Tobey Maguire (he needs to be given more challenging work than what he got in the Spider-Man series), who plays the Fitzgerald-ish writer character Nick Carraway, also brings the perfect innocent sensibility to his character, though portraying the reputed alcohol-sauced side of the author is a stretch for him.

(Like Fitzgerald, Carraway, as narrator, makes some astute observations about American society throughout the film.)

I would have liked to see the slightly more dramatic Michelle Williams or Anne Hathaway in the role of Daisy, partially because Carey Mulligan (who was nominated for an Oscar for her role in An Education) comes off as so dreamily dumb, but maybe that's Luhrmann's point.

The script by Luhrmann and Craig Pearce (also of Moulin Rouge! fame) adheres to the key elements of F. Scott Fitzgerald's inimitable novel, with some appropriate emphasis on the divide between the rich and poor, and, more so, the hypocrisy of the old rich — in the 1920s and today.

Carraway, a Midwestern-born kid, is working in the financial district of Manhattan in 1922, when the city and country are exploding with optimism and wealth. He rents a modest bungalow on the beach in West Egg, where all the newly rich are congregating, across the bay from his cousin, Daisy Buchanan.

Daisy is ensconced in her old-world blue-blood neighborhood with her philandering husband, Tom, and their daughter, who is never introduced. She's unhappy, despite all that's at her fingertips, and not just because she knows her husband's attentions are elsewhere.

Meanwhile, turns out that Jay Gatsby is Carraway's next-door neighbor, and Gatsby has been nursing an abiding desire to get the love of his life, Daisy, back. Carraway, of course, figures prominently, and appropriately, in that scheme, as both a dramatic character, and as a writer whose prose appears at times on-screen as if produced from the keys of an old typewriter.

The secondary characters here are a mixed lot. Daisy's old-money husband Tom, played by Joel Edgerton (who was fabulous in Warrior), is menacing enough, but one wonders why Daisy would have married him, even in the face of Gatsby's failings at that time. Tom's mistress, Myrtle Wilson (Isla Fisher of Wedding Crashers), is actually quite fabulous, while her cuckolded husband George, played by Jason Clarke (very good in Zero Dark Thirty), is a gross cliche.

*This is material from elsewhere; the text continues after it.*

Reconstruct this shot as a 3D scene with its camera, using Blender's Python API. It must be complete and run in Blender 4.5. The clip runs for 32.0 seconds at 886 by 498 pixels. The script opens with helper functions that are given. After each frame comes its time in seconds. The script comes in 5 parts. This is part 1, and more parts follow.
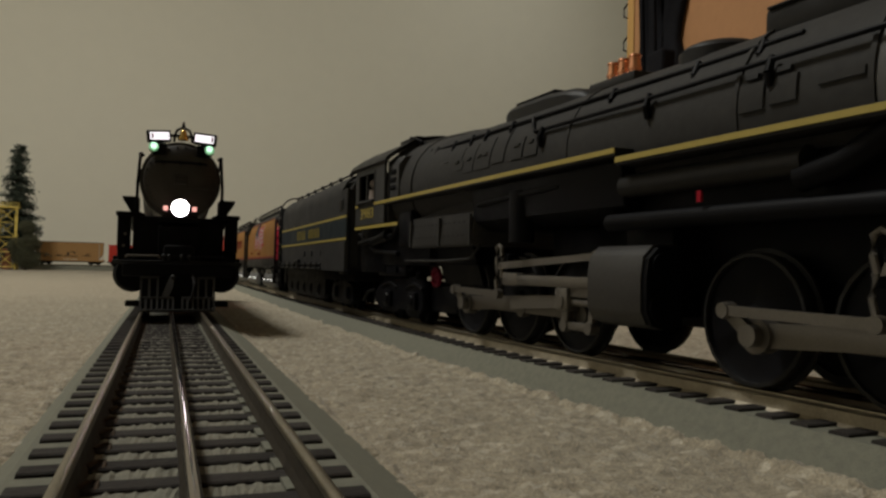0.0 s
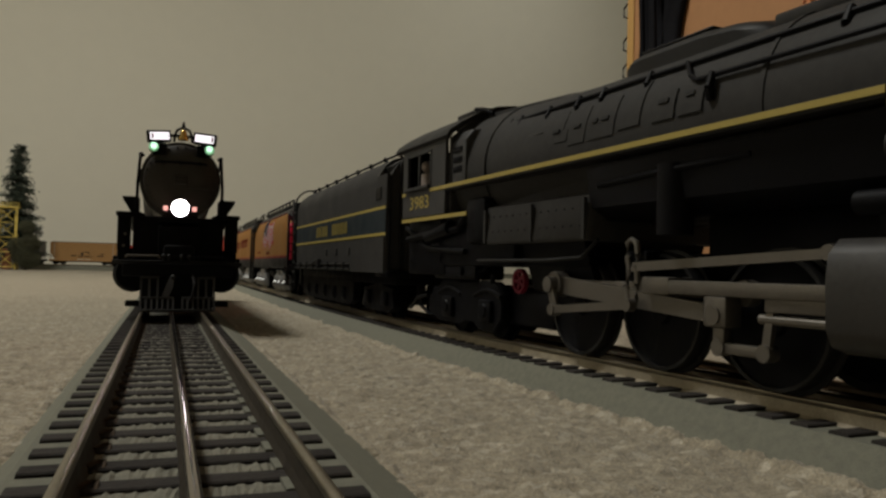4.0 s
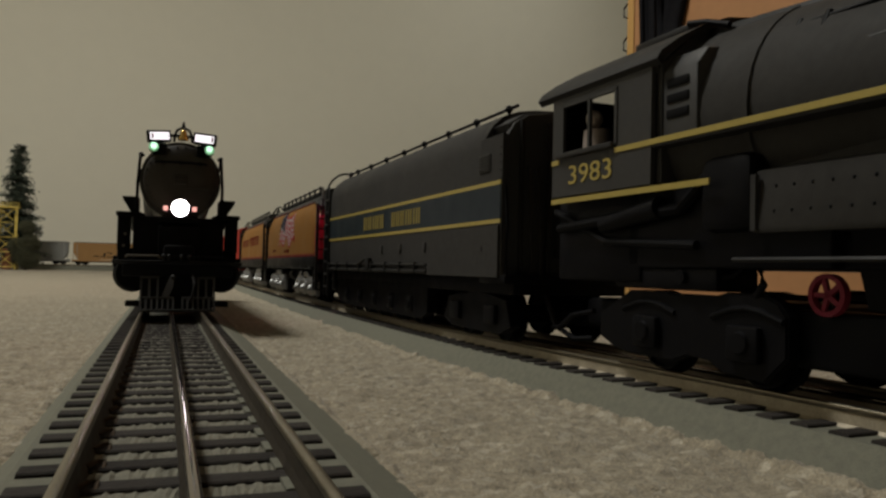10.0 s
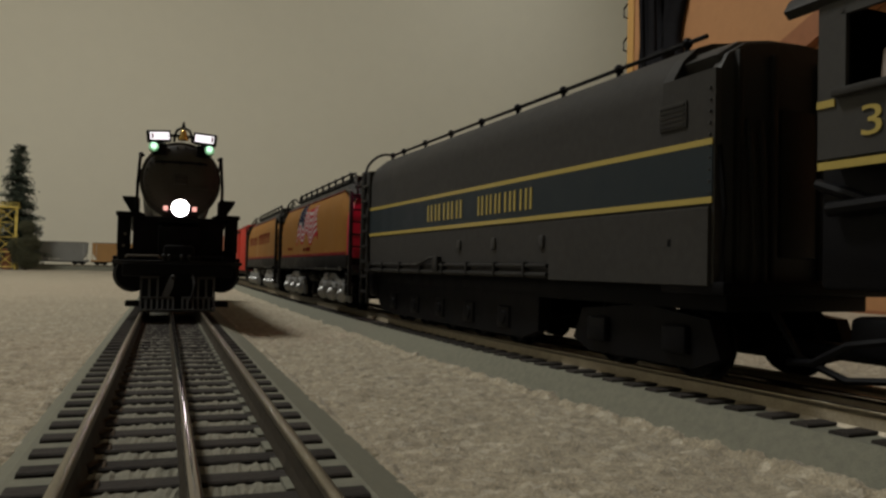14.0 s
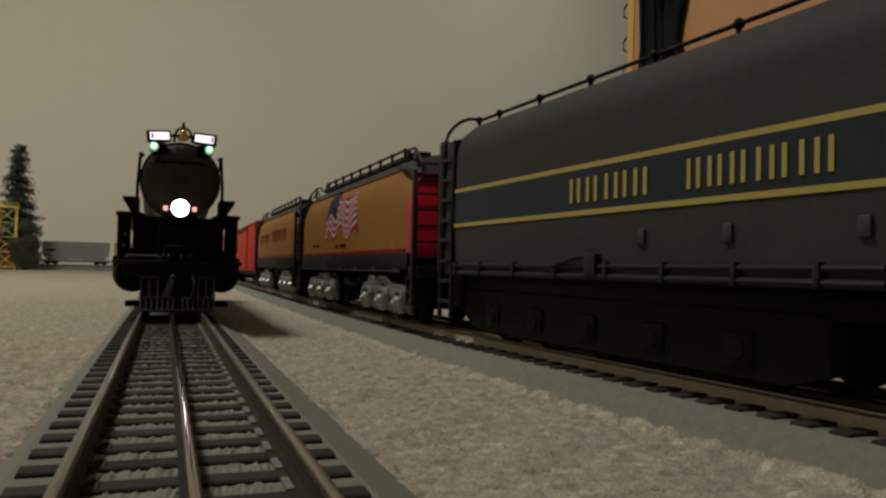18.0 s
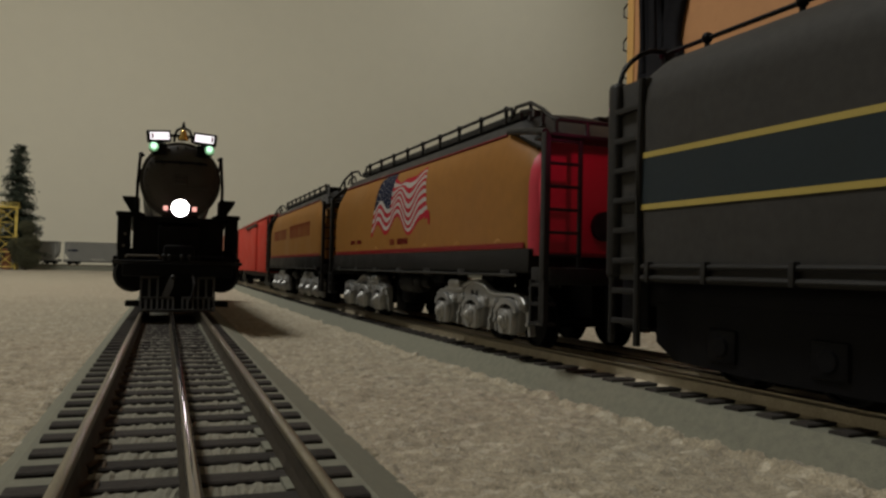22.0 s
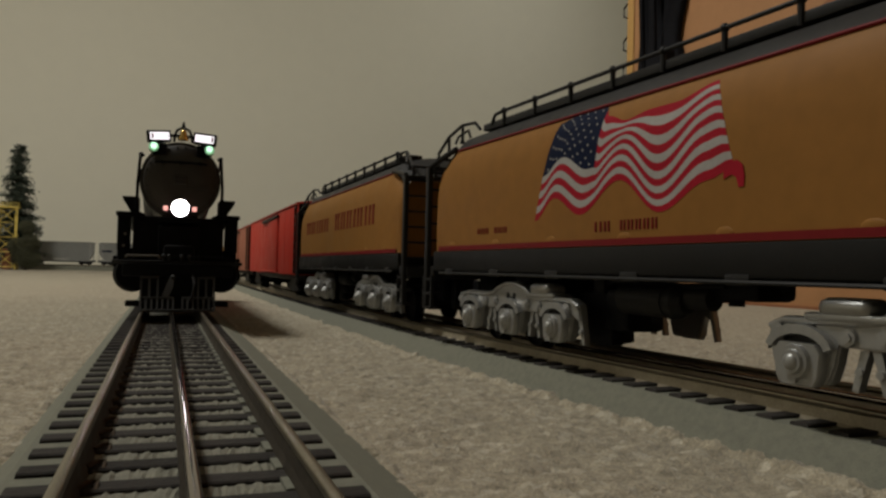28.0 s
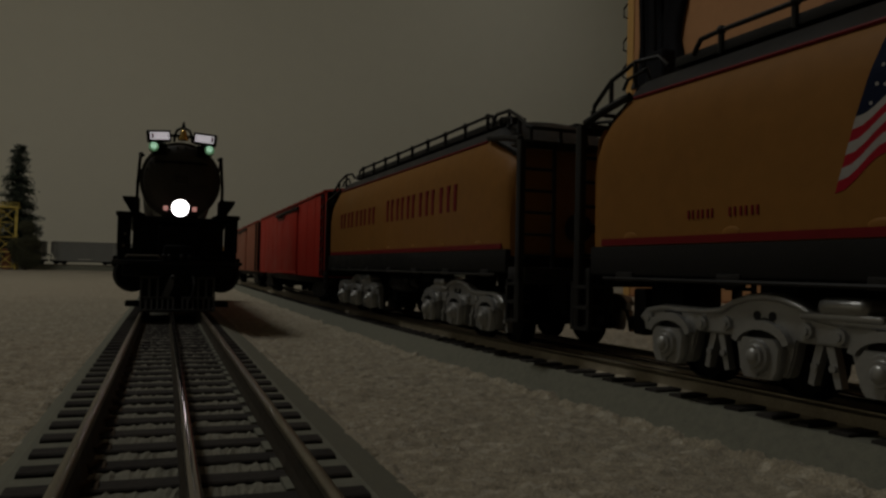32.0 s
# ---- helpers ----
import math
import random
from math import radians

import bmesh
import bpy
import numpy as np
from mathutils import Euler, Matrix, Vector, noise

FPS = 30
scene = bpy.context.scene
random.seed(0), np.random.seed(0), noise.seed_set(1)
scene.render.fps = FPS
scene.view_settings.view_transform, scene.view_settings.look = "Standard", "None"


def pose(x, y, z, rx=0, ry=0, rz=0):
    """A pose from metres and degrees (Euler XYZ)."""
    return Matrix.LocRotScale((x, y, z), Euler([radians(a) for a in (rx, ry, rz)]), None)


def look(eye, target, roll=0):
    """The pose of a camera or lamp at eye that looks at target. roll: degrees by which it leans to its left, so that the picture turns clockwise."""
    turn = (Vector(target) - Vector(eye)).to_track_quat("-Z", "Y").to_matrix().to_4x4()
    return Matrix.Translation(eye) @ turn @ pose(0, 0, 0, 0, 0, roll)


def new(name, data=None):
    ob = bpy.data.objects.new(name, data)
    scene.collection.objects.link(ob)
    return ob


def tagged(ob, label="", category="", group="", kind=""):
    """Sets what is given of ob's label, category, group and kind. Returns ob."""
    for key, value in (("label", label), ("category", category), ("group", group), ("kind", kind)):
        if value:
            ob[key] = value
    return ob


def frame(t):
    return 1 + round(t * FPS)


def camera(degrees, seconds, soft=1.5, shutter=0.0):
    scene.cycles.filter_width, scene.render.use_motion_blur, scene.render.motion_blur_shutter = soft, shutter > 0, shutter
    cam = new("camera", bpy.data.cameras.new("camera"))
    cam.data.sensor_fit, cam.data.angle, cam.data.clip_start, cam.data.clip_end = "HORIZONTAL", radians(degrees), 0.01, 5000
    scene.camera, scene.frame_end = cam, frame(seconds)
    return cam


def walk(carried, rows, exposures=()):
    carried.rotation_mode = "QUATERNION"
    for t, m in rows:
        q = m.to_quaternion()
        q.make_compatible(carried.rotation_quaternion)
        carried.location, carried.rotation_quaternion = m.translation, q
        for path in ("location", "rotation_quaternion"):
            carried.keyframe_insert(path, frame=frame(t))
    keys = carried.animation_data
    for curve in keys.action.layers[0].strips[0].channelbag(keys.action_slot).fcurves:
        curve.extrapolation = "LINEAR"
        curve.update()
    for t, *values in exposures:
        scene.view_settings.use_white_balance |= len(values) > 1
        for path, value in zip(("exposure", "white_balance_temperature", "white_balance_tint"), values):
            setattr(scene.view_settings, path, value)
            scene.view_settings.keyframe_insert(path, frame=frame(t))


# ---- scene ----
ZR = 0.0135           # height of the rail heads above the carpet

# ---- camera: stands still, low between the rails ----
cam = camera(60.172, 32.0, soft=2.6, shutter=0.0)
PITCH, ROLL, YAW = 0.02703, 0.02313, 0.34789
EYE = Vector((-0.00455, 0.0, 0.02885 + ZR))
aim = Vector((math.sin(YAW) * math.cos(PITCH), math.cos(YAW) * math.cos(PITCH), math.sin(PITCH)))
stand = look(EYE, EYE + aim, math.degrees(ROLL))
walk(cam, [(0.0, stand), (32.0, stand)], exposures=[(0.0, 0.0), (30.7, 0.0), (31.0, -0.36), (31.5, -1.04), (32.0, -1.8)])

# ---- light: one warm room lamp to the side, an added fill, dim evening room ----
world = bpy.data.worlds.new("room_air")
scene.world = world
world.use_nodes = True
world.node_tree.nodes["Background"].inputs[0].default_value = (1.0, 0.95, 0.88, 1)
world.node_tree.nodes["Background"].inputs[1].default_value = 0.035


def area_lamp(name, eye, target, size, power, color):
    lamp = bpy.data.lights.new(name, "AREA")
    lamp.shape, lamp.size, lamp.energy, lamp.color = "DISK", size, power, color
    ob = new(name, lamp)
    ob.matrix_world = look(eye, target)
    return ob


area_lamp("room_lamp_light", (-1.00, 1.15, 2.33), (-0.60, 1.70, 0.0), 0.55, 50.0, (1.0, 0.985, 0.915))
# unseen fill lamp added to brighten the right of the far wall
area_lamp("wall_fill_light", (2.3, 3.2, 2.0), (1.2, 4.7, 1.55), 0.45, 3.0, (1.0, 0.985, 0.915))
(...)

The production comes together thanks not only to the compelling interplay between DiCaprio and Maguire but because of the eye-popping visuals. Cinematographer Simon Duggan, along with costume designer Catherine Martin (also from Moulin Rouge!) re-create the opulent Big Apple of the 1920s in a fresh, artsy way. I'm not sure that we needed the 3-D glasses to bring this home, but wearing and watching, I wasn't perturbed. Perhaps to drive home the point that then still applies to now, Luhrmann plays time games on screen, showing the Empire State Building when it wasn't yet built, and seeding songs from the likes of Jay-Z and Beyonce in the soundtrack.

Revisit the old classic Great Gatsby and walk away with thoughts about how far we've come, or how little we've changed.